Question

Let $A = \begin{bmatrix} a & b \\ c & d \end{bmatrix}$, $B = \begin{bmatrix} x \\ y \end{bmatrix}$, $x, y \in R - \{0\}$ such that $AB = B$ and trace $(A) = 17$. Then, value of $ad - bc$ is

Answer 1

16

Answer 2

The problem involves matrix properties, specifically matrix multiplication and the trace of a matrix. It can be solved using either direct algebraic manipulation or by recognizing the concept of eigenvalues.
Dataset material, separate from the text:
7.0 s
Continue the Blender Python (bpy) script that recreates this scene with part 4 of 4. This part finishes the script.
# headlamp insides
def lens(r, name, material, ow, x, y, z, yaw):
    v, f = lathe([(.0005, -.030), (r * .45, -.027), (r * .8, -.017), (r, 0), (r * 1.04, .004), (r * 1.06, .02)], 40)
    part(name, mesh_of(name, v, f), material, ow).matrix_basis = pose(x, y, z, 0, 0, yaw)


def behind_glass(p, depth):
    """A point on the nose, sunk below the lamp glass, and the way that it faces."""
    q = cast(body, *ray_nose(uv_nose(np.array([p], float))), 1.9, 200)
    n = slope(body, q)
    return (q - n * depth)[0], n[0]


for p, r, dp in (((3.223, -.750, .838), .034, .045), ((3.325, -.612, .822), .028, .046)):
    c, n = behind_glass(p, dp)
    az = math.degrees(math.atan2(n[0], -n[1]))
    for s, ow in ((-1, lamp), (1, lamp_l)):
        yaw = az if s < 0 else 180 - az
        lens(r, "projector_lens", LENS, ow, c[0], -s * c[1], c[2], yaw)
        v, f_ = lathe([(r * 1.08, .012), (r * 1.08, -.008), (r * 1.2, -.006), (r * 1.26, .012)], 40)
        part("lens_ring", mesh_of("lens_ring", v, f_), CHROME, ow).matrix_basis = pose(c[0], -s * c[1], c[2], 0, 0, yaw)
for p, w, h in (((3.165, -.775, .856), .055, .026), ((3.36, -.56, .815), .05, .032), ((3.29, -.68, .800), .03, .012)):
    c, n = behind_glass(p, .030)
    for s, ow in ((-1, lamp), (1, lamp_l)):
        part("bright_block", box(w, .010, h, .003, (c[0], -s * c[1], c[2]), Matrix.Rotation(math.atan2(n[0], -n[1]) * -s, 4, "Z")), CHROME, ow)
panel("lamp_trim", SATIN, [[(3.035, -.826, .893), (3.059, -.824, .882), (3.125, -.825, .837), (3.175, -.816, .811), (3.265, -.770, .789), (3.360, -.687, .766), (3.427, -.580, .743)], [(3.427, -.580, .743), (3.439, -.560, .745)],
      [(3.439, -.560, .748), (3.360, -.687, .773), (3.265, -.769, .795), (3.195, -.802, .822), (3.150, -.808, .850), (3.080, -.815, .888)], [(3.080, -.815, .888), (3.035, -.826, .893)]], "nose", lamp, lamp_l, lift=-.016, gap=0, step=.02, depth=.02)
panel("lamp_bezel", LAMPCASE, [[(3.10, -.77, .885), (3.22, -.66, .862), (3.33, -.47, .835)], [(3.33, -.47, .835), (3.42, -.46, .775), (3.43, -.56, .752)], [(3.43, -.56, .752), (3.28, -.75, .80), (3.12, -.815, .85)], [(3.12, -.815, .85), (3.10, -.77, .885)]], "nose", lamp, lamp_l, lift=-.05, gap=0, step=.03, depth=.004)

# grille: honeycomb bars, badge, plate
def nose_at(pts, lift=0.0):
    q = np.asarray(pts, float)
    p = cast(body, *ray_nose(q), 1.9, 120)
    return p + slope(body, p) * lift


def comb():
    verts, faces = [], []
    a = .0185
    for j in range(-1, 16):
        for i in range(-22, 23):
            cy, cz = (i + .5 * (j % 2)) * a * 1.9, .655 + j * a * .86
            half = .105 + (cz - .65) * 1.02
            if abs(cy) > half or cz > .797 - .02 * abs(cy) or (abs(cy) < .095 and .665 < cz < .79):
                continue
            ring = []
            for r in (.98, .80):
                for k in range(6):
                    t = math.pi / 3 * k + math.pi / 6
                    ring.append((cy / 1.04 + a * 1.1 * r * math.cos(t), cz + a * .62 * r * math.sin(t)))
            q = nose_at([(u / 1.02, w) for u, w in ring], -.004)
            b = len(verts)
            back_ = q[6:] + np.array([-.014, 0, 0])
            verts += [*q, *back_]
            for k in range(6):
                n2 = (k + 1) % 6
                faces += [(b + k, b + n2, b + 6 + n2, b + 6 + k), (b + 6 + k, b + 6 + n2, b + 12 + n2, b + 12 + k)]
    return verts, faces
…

Method 1: Algebraic Manipulation

Given:

1. Matrix $A = \begin{bmatrix} a & b \\ c & d \end{bmatrix}$
2. Matrix $B = \begin{bmatrix} x \\ y \end{bmatrix}$, where $x, y \in R - \{0\}$
3. Condition $AB = B$
4. Condition trace$(A) = 17$

We need to find the value of $ad - bc$, which is the determinant of matrix $A$, i.e., $\det(A)$.

From the condition $AB = B$:

$$\begin{bmatrix} a & b \\ c & d \end{bmatrix} \begin{bmatrix} x \\ y \end{bmatrix} = \begin{bmatrix} x \\ y \end{bmatrix}$$

Performing the matrix multiplication, we get a system of linear equations:

1. $ax + by = x$
2. $cx + dy = y$

Rearranging these equations:

1. $(a-1)x + by = 0 \quad \dots (i)$
2. $cx + (d-1)y = 0 \quad \dots (ii)$

This is a system of homogeneous linear equations in $x$ and $y$. Since $x, y \in R - \{0\}$, it implies that $B$ is a non-zero vector. For a system of homogeneous linear equations to have non-trivial solutions (i.e., solutions other than $x=0, y=0$), the determinant of the coefficient matrix must be zero.

The coefficient matrix is $\begin{bmatrix} a-1 & b \\ c & d-1 \end{bmatrix}$. Setting its determinant to zero:

$$\det \begin{bmatrix} a-1 & b \\ c & d-1 \end{bmatrix} = 0$$ $$(a-1)(d-1) - bc = 0$$

Expanding the expression:

$$ad - a - d + 1 - bc = 0$$

Rearranging the terms to isolate $ad - bc$:

$$ad - bc = a + d - 1 \quad \dots (iii)$$

We are given that trace$(A) = 17$. For matrix $A = \begin{bmatrix} a & b \\ c & d \end{bmatrix}$, the trace is the sum of its diagonal elements:

$$\text{trace}(A) = a+d$$

So, we have:

$$a+d = 17 \quad \dots (iv)$$

Substitute the value of $(a+d)$ from equation $(iv)$ into equation $(iii)$:

$$ad - bc = 17 - 1$$ $$ad - bc = 16$$

Method 2: Using Eigenvalues (More concise)

The condition $AB = B$ can be rewritten as $AB = 1 \cdot B$. This equation implies that $B$ is an eigenvector of matrix $A$ corresponding to the eigenvalue $\lambda = 1$. Since $B = \begin{bmatrix} x \\ y \end{bmatrix}$ with $x, y \in R - \{0\}$, $B$ is a non-zero vector. Therefore, $\lambda = 1$ must be an eigenvalue of matrix $A$.

For a $2 \times 2$ matrix $A = \begin{bmatrix} a & b \\ c & d \end{bmatrix}$, the characteristic equation is given by:

$$\lambda^2 - (\text{trace}(A))\lambda + \det(A) = 0$$

We know that $\lambda = 1$ is an eigenvalue, and trace$(A) = 17$. Also, $\det(A) = ad - bc$. Substitute these values into the characteristic equation:

$$1^2 - (17)(1) + (ad - bc) = 0$$ $$1 - 17 + (ad - bc) = 0$$ $$-16 + (ad - bc) = 0$$ $$ad - bc = 16$$

Both methods yield the same result.

The final answer is $\boxed{16}$.

Explanation of the solution: The condition $AB=B$ implies that $B$ is an eigenvector of $A$ with eigenvalue $1$. Since $B$ is a non-zero vector, $1$ must be an eigenvalue of $A$. The characteristic equation for a $2 \times 2$ matrix $A$ is $\lambda^2 - (\text{trace}(A))\lambda + \det(A) = 0$. Substituting $\lambda=1$ and the given trace$(A)=17$ into this equation yields $1^2 - 17(1) + \det(A) = 0$, which simplifies to $\det(A) = 16$. Since $\det(A) = ad-bc$, the value of $ad-bc$ is $16$.